After a brief pause from mid-April to mid-July last year, I began posting updates, along with updated demos, on a weekly basis, and I have sustained this discipline ever since.

This was largely motivated by a desire to keep myself accountable, and demonstrate a track record of delivering new features on a schedule. I can easily get caught up in the fascinating process of designing and building infrastructure, and lose sight of the practical need to ship working game code on a regular basis.

As I’ve moved deeper into this project, however, I’ve needed more time to take on larger programming tasks, and a single week has often proved insufficient to finish the work. This has resulted in me repeatedly halting the work on Thursday, and scrambling to get one or two less meaningful features implemented and tested, so that I can release a new demo on Friday or Saturday. This has resulted in what amounts to a 3-day work week, which has significantly slowed down my progress.

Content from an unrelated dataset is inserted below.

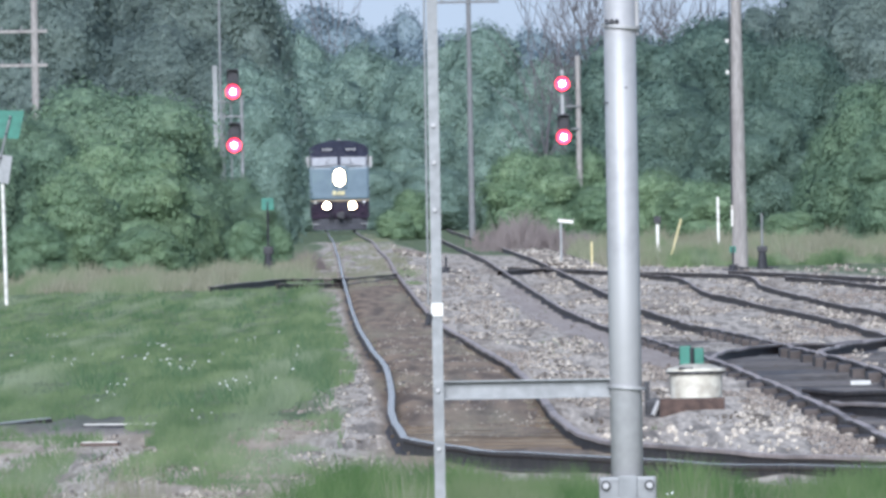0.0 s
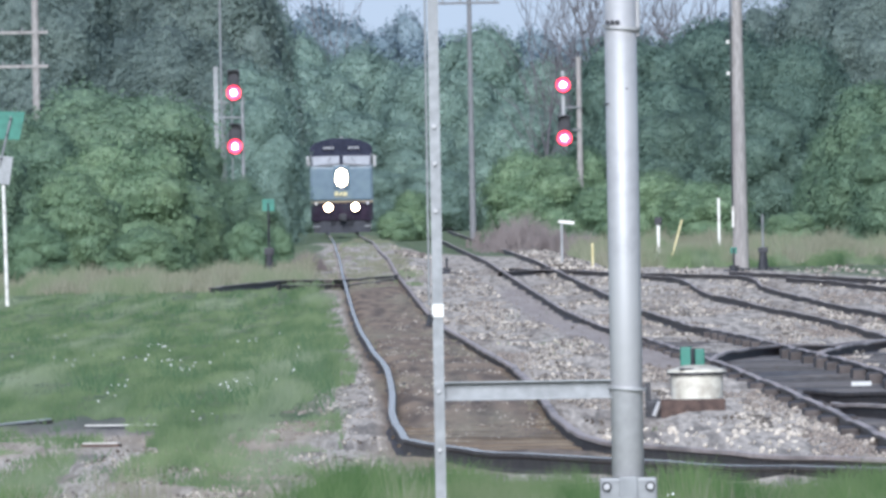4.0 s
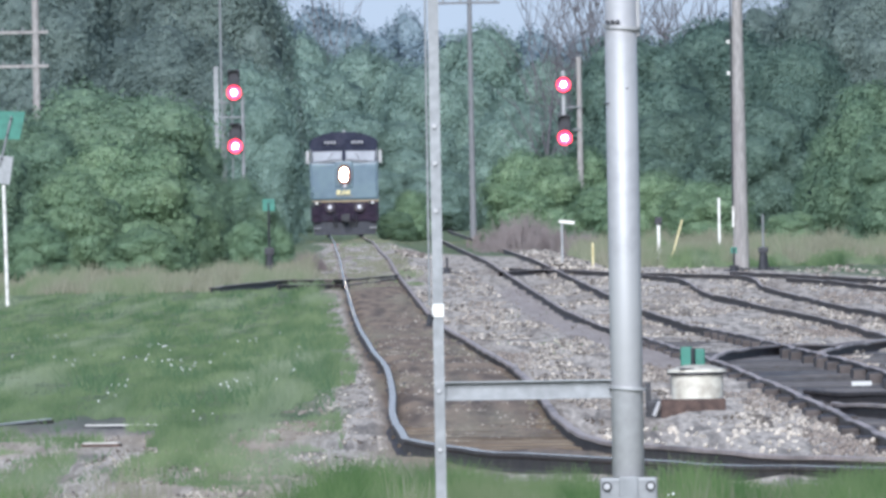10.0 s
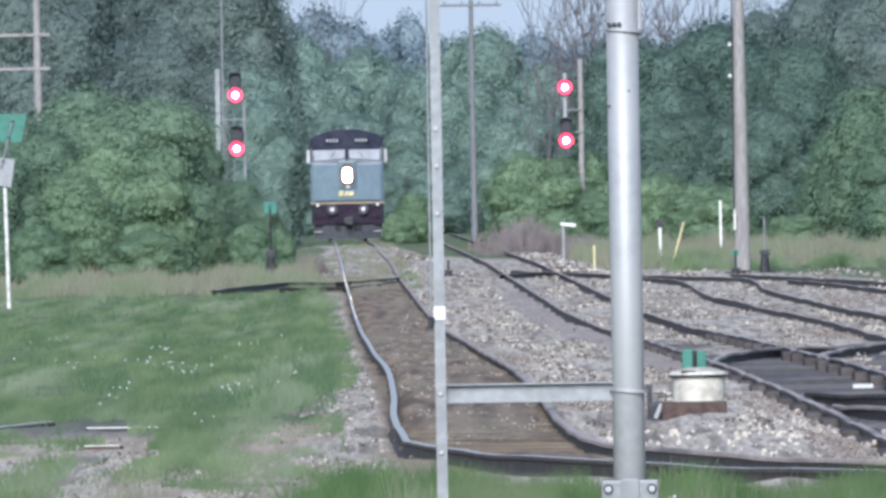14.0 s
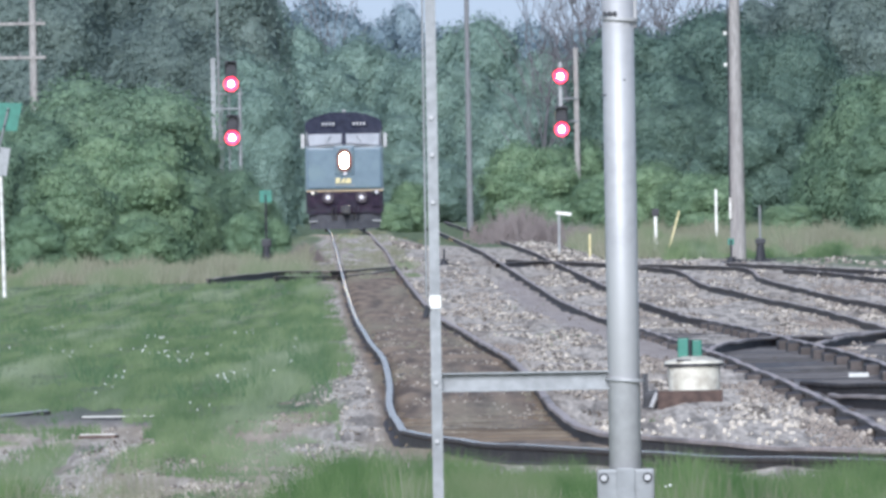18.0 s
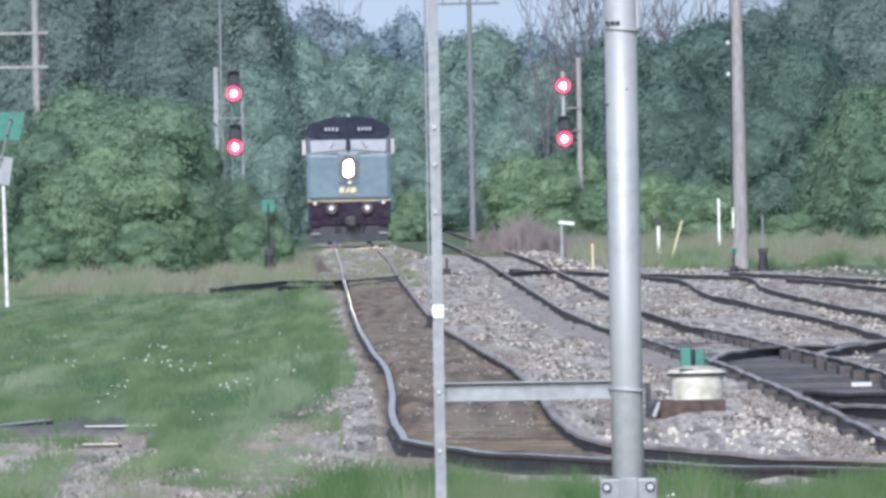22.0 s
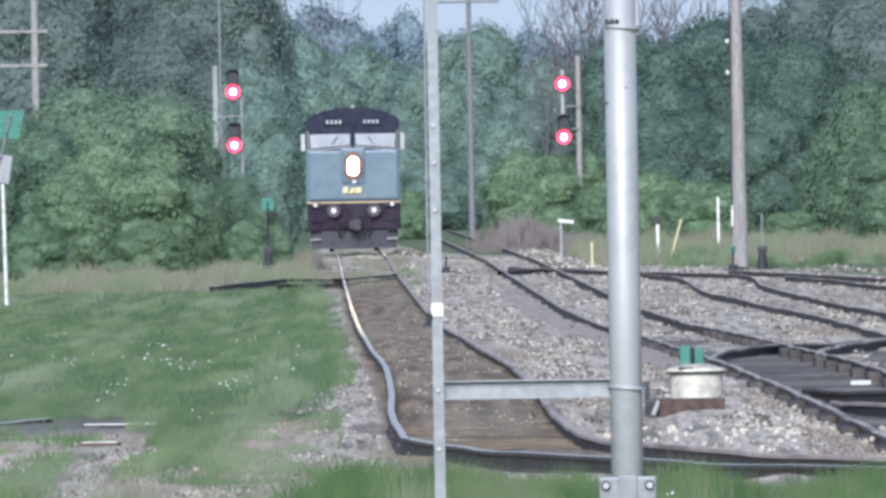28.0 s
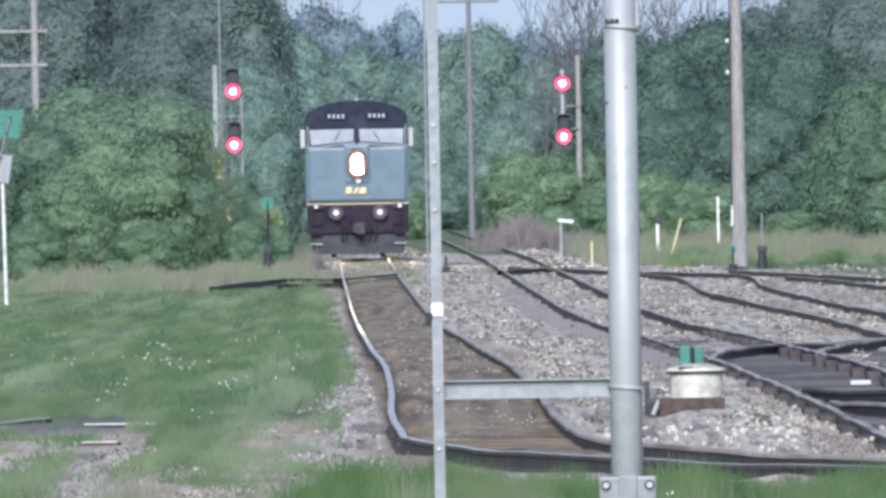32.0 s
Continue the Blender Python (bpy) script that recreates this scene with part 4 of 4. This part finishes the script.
x, y = clumped(1600, -1.5, 1.5, 223, 640, 79, 1.5, lambda a, b: np.abs(from_main(a, b)) < 0.66, (1.0, 0.1), 0.05)
blades("weed_litter", "dark clods and dead weeds in the brown dirt", x, y, 0.035, 0.03, TIE, 80, 1.2)
x, y = clumped(4200, -6, -0.7, 256, 470, 81, 1.6, lambda a, b: (from_main(a, b) < -1.35) & (from_main(a, b) > -2.3), (2.0, 0.06), 0.05)
blades("grass_tufts", "tall dark green tufts at the meadow edge", x, y, 0.3, 0.011, TUFT, 82, 0.45)


def stones(name, label, x, y, size, seed, lift=0.0):
    g = np.random.default_rng(seed)
    n = len(x)
    base = np.array([(1, 0, 0), (-1, 0, 0), (0, 1, 0), (0, -1, 0), (0, 0, 1), (0, 0, -1)], float)
    tri = np.array([(0, 2, 4), (2, 1, 4), (1, 3, 4), (3, 0, 4), (2, 0, 5), (1, 2, 5), (3, 1, 5), (0, 3, 5)])
    v = base[None] * (size[:, None, None] * g.uniform(0.55, 1.25, (n, 6, 1))) * np.array((1, 1, 0.7))
    a = g.uniform(0, 6.283, n)
    ca, sa = np.cos(a)[:, None], np.sin(a)[:, None]
    tilt = g.uniform(-0.7, 0.7, n)
    ct, st = np.cos(tilt)[:, None], np.sin(tilt)[:, None]
    vx, vy, vz = v[..., 0] * ct + v[..., 2] * st, v[..., 1], -v[..., 0] * st + v[..., 2] * ct
    w = np.stack([vx * ca - vy * sa + x[:, None], vx * sa + vy * ca + y[:, None], vz + (hill(x, y) + lift + size * 0.15)[:, None]], 2)
    f = (tri[None] + 6 * np.arange(n)[:, None, None]).reshape(-1, 3)
    ob = fast_mesh(name, w.reshape(-1, 3), f, STONE)
    return tagged(ob, label, "gravel", kind="stuff")


g = np.random.default_rng(23)
x, y = clumped(62000, -4, 15, 189, 760, 21, 2.4, lambda a, b: (a - np.array([main_x(k) for k in b]) > 0.95) & ((np.abs(from_second(a, b)) > 0.85) | (b > 420)) & ((np.abs(from_second(a, b) + 1.12) > 0.36) | (b < 310)), (0.7, 0.035), -0.02)
stones("ballast", "pale crushed stone ballast between the tracks", x, y, (0.01 + 0.03 * g.random(len(x)) ** 1.8) * (0.7 + y / 500), 22)
x, y = clumped(7000, -5, 0, 168, 420, 25, 2.2, lambda a, b: (from_main(a, b) < -0.92) & (from_main(a, b) > -1.9 - 0.4 * np.sin(b * 0.3) - np.clip((246 - b) / 9, 0, 1.3)), (1.0, 0.12), -0.1)
stones("shoulder_stones", "loose pale stones along the track shoulder", x, y, g.uniform(0.009, 0.028, len(x)) * (0.7 + y / 500), 26)
x, y = clumped(3200, -1, 2, 223, 520, 27, 1.8, lambda a, b: np.abs(from_main(a, b)) < 0.66, (1.5, 0.15), 0.05)
stones("pebbles", "pale pebbles in the brown dirt between the rails", x, y, g.uniform(0.006, 0.02, len(x)) * (0.5 + y / 500), 28)
x, y = clumped(2500, -4, 2, 760, 960, 33, 1.0, lambda a, b: (from_main(a, b) > 1.3) & (from_main(a, b) < 2.3), (0.6, 0.03), 0.0)
stones("ballast_ridge", "heaped white stone beside the main track", x, y, g.uniform(0.05, 0.1, len(x)), 34, 0.03)
x, y = clumped(5000, -2, 6, 740, 1010, 29, 1.0, lambda a, b: (from_second(a, b) > 0.95) & (from_second(a, b) < 2.2), (0.6, 0.03), -0.3)
stones("ballast_ridge", "heaped white stone beside the second track", x, y, g.uniform(0.06, 0.13, len(x)), 30, 0.05)


def near_stones(parent, x0, x1, y0, y1, count, seed):
    g = random.Random(seed)
    me = []
    for k in range(6):
        bm = bmesh.new()
        bmesh.ops.create_icosphere(bm, subdivisions=1, radius=0.024)
        for v in bm.verts:
            v.co *= g.uniform(0.7, 1.25)
            v.co.z *= 0.75
        m = bpy.data.meshes.new("stone")
        bm.to_mesh(m)
        bm.free()
        m.materials.append(STONE)
        me.append(m)
    for k in range(count):
        x, y = g.uniform(x0, x1), g.uniform(y0, y1)
        if x - main_x(y) < 1.0:
            continue
        o = new("stone", g.choice(me))
        o.parent = parent
        o.matrix_basis = pose(x, y, bank_z(x, y) + 0.012, g.uniform(0, 360), g.uniform(0, 360), 0) @ Matrix.Diagonal((*[g.uniform(0.6, 1.3)] * 3, 1))


near_stones(ground, 1.2, 4.2, 191, 232, 330, 31)


def flowers(spots):
    g = random.Random(3)
    bm = bmesh.new()
    for (x, y), n, spread in spots:
        for k in range(n):
            a, b = x + g.gauss(0, spread), y + g.gauss(0, spread * 9)
            r = bmesh.ops.create_icosphere(bm, subdivisions=1, radius=g.uniform(0.006, 0.012))
            bmesh.ops.translate(bm, vec=(a, b, bank_z(a, b) + g.uniform(0.16, 0.26)), verts=r["verts"])
    return tagged(part("wild_flowers", bm, PETAL), "white wild flowers scattered in the meadow", "flowers", kind="stuff")


flowers([((-3.98, 359.9), 9, 0.15), ((-3.74, 320.0), 10, 0.16), ((-3.13, 303.7), 7, 0.16), ((-2.30, 277.4), 6, 0.12), ((-3.41, 271.6), 5, 0.12), ((-2.36, 269.2), 4, 0.1), ((-4.66, 316.1), 4, 0.1), ((-2.83, 382.7), 5, 0.14), ((-1.80, 280.5), 3, 0.1), ((-6.22, 401.3), 5, 0.2), ((-3.47, 260.0), 3, 0.1), ((-2.31, 233.6), 3, 0.08), ((1.50, 171.1), 2, 0.02), ((-3.54, 326.7), 12, 1.2)])

# ---------------------------------------------------------------- ties, last
def ties(parent, fx, y0, count, half, top, seed, step=0.56, tie_name="tie", mat=TIE):
    g = random.Random(seed)
    me = []
    for k in range(4):
        bm = bb(-half, half, -0.11, 0.11, -0.16, 0, bevel=0.012 + 0.004 * k)
        m = bpy.data.meshes.new(tie_name)
        bm.to_mesh(m)
        bm.free()
        m.materials.append(mat)
        me.append(m)
    for k in range(count):
        y = y0 + k * step
        o = new(tie_name, g.choice(me))
        o.parent = parent
        o.matrix_basis = pose(fx(y) + g.uniform(-0.06, 0.06), y, rail_z(y) + top + g.uniform(-0.02, 0.01), g.uniform(-2, 2), 0, g.uniform(-1.5, 1.5) - math.degrees(math.atan((fx(y + 0.5) - fx(y - 0.5)))))


ties(main, main_x, 209.0, 290, 0.74, -0.118, 1, mat=TIE_BROWN)
ties(second, lambda v: second_x(v), 236.0, 300, 1.3, -0.15, 2)
ties(turnout, lambda v: second_x(v) + 2.6, 250.0, 170, 1.25, -0.15, 3)

def foot_blocks(parent, fx, off, y0, count, step, seed):
    """Added blocks standing out at the foot of a rail for a toothed outline."""
    g = random.Random(seed)
    bm = bb(-0.17, 0.17, -1.1, 1.1, -0.2, -0.03, bevel=0.02)
    m = bpy.data.meshes.new("foot_block")
    bm.to_mesh(m)
    bm.free()
    m.materials.append(RAIL_SIDE)
    for k in range(count):
        y = y0 + k * step + g.uniform(-0.8, 0.8)
        o = new("foot_block", m)
        o.parent = parent
        o.matrix_basis = pose(fx(y) + off, y, rail_z(y) + g.uniform(-0.02, 0.0), 0, 0, 0)


foot_blocks(second, second_x, -0.753, 208, 26, 8.0, 4)
foot_blocks(second, second_x, 0.753, 212, 26, 8.0, 5)


def motions():
    """The train comes up the straight at a steady seventeen metres a second; a half turn of its two-faced lamps stands
    in for dimming from full beam to dipped.
    """
    rows = []
    for k in range(17):
        t = 2.0 * k
        y = 776 + 17.3 * (32 - t)
        rows.append((t, pose(main_x(y) + float(np.interp(t, [0, 12, 22, 32], [-0.11, -0.12, -0.19, -0.15])), y, main_z(y) + 0.05, 0, 0, 0.29)))
    walk(loco, rows)
    for lamp, (x, y, z) in beam_lamps:
        walk(lamp, [(0, pose(x, y, z)), (4.0, pose(x, y, z)), (4.3, pose(x, y, z, 0, 0, 60)), (4.6, pose(x, y, z, 0, 0, 120)), (4.9, pose(x, y, z, 0, 0, 180)), (32, pose(x, y, z, 0, 0, 180))])


motions()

This has also resulted in a sequence of incremental demo releases which, taken as a whole, have transformed the game significantly, but which individually don’t seem like they would be worth downloading.

To combat this phenomenon, I’m going to begin releasing demos on a monthly basis, rather than a weekly one. I will continue to posts news updates weekly, so you’ll know what I’m working on, but actual demo releases will happen on a longer timescale, with each demo including significant new things to play with.

Music

Most of my work during this past week has centered on a rewrite of the music systems. Because many of the music features began as quick answers to questions of the form “What would it sound like if…”, the related code had devolved into an ad-hoc jumble of components, with no cohesive vision for how they should fit together and interact.

The new music systems are much cleaner and more extensible, and I’m looking forward to using them to increase the sense of musical immersion, create an intuitive sense of the progression through each mission, and differentiate areas by employing different melodies, key signatures, and instruments.

Meanwhile, have a great weekend, and if (like me) you’re in the path of the allegedly oncoming blizzard, stay warm!